Kudos and Criticisms for URA Projects
In Idaho, the cities of Sandpoint, Eagle, Coeur-d’Alene, Twin Falls, Rexburg, Ketchum, Jerome and others, have URAs; commissioners are usually a mix of elected officials and experts in community affairs. URAs are beneficial when used properly, but often get bad bad press for abusing their expansive powers. In the end, a URA should be judged on whether it has benefited a municipality’s economic growth/job creation in the long run, or an individual’s or group’s private interests.
News reports describe positive achievements, big and small, by URAs:
1. Brownfield sites have been cleaned up and transformed into successful mixed-use developments. Denver redeveloped an ASARCO site into a commercial center with 1 million+ square feet of commercial space for businesses.
2. The Detroit International Riverfront project restored its polluted riverway into a 5½-mile stretch that includes a wildlife park, restaurants, retail shops, and residences.
3. Sandpoint, ID has built sidewalks and, as money accrues, looks to extend the Sandcreek Boardwalk and rehabilitate a former mill site for mixed-use.
4. Driggs, ID has built a sewer line interceptor, improved the downtown parking lot and buried power lines.
Negative publicity arises from projects that tilt toward benefiting private developers, rather than a municipality as a whole:
1. Coeur d’Alene asked a developer to add brick walls (cost = $400,000) to his project, then reimbursed the developer with URA funds (plus interest).
2. A Palm Desert RDA spent nearly $17 million revamping a municipal golf club that was already one of the best golf locales in the U.S.

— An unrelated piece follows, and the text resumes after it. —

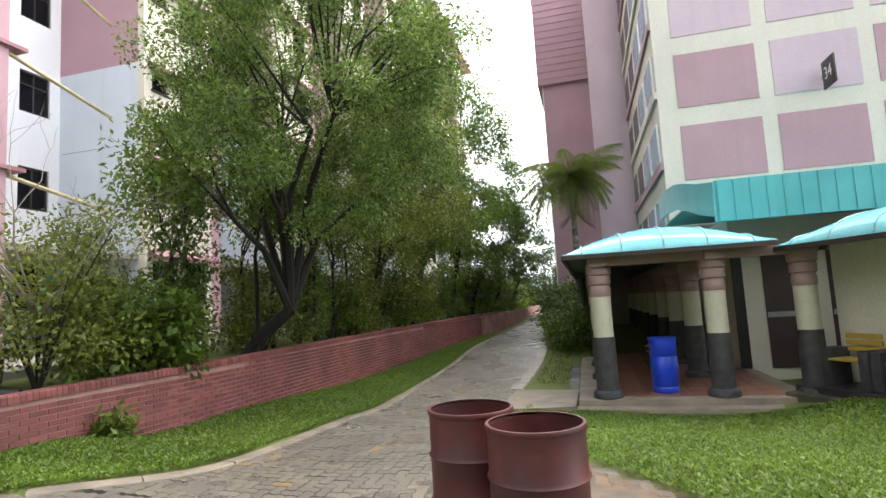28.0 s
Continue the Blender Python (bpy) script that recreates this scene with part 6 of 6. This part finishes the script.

3. Sinclair Company sought blight designation for its 28-acre parcel in downtown Salt Lake City where it planned a Grand America hotel for the 2002 Olympics. The designation was fought by one flower shop facing demolition until Sinclair gave up as the Olympics approached – ultimately foregoing its hoped-for millions in URA monies and tax breaks.
4. Tax diversions cost Denver schools $15.4 million and other city services $10.9 million.
In addition to diverting money from other taxing districts, URAs are criticized for imposing their own vision of an area on local citizens, promoting development that would have taken place in any case, passing developer risks onto taxpayers who must cover bond defaults should they occur, and encouraging developers to invest only where a URA exists. In the worst cases, URAs subsidize renewal projects that benefit a wealthy private party who ends up with a long-term appreciating asset while the public makes bond payments over time that, with interest, are double or triple what the bonds originally sold for.
Factors that point toward successful URA activities include whether a municipality’s economy is strong enough to sustain a URA in light of the risks, whether the public is involved in URA decision-making from A to Z, if there is an accurate and detailed URA analysis of a project’s long-term risks and investment return for a community, if there are objective measurement criteria for deciding whether a project is acceptable or not (including the ROI analysis), and displaying transparent behavior that adheres to the intent of urban renewal codes. Just about any URA project can be evaluated according to these criteria, given access to the relevant documents and inclination to do the research.